Cross-Tenant Model Poisoning in GCP Vertex AI via Insecure Custom Training Job Handling
Overview
A design flaw was identified in the Google Cloud Platform's Vertex AI service that could allow for cross-tenant data poisoning of custom model training jobs. The vulnerability existed in the way Vertex AI handled custom training jobs that referenced data from Google Cloud Storage (GCS) buckets. Under specific circumstances, an attacker in one GCP project could submit a training job that referenced a publicly accessible, but attacker-controlled, dataset in GCS. Due to improper validation of resource ownership at the API level, if the attacker could predict or discover the ID of a victim's running training job, they could issue a malformed update request.
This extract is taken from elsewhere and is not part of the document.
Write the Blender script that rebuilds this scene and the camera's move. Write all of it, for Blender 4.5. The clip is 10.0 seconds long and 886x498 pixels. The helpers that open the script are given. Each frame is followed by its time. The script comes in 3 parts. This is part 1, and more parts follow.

This request could trick the Vertex AI backend into swapping the data source of the victim's legitimate job mid-training to the attacker's malicious dataset. The impact was significant: an attacker could secretly poison a competitor's model, introducing subtle biases, backdoors, or causing a catastrophic drop in performance. The victim would be billed for a training job that used corrupted data, potentially without realizing the model had been compromised until it was deployed. This vulnerability highlighted the complexities of securing multi-tenant cloud AI platforms and the critical need for strict resource boundary enforcement.
Affected Systems
Testing Guide
This vulnerability was in the GCP control plane and cannot be directly tested by customers. The primary method of verification is to ensure your GCS data buckets are properly secured: 1. Go to the GCS console and review the permissions on all buckets containing training data. 2. Ensure that 'allUsers' and 'allAuthenticatedUsers' do not have any roles assigned. 3. Confirm that only specific, required service accounts have access to the buckets.
Mitigation Steps
1. **Vendor Patch**: Google Cloud has deployed a server-side patch to the Vertex AI control plane, and no direct user action is required to fix the root cause. 2. **Use VPC Service Controls**: Implement VPC Service Controls to create a service perimeter around your GCP projects, preventing Vertex AI jobs from accessing GCS buckets outside the perimeter. 3. **Principle of Least Privilege**: Apply strict IAM policies on GCS buckets used for training data. Ensure they are not publicly accessible and that only the necessary Vertex AI service accounts have read access. 4. **Audit Logs**: Regularly audit Cloud Audit Logs for any suspicious `JobService.UpdateCustomJob` or other anomalous API calls related to your Vertex AI resources.
Patch Details
A server-side fix was rolled out to all GCP regions by the Vertex AI engineering team, strengthening resource ownership validation for all training job API endpoints.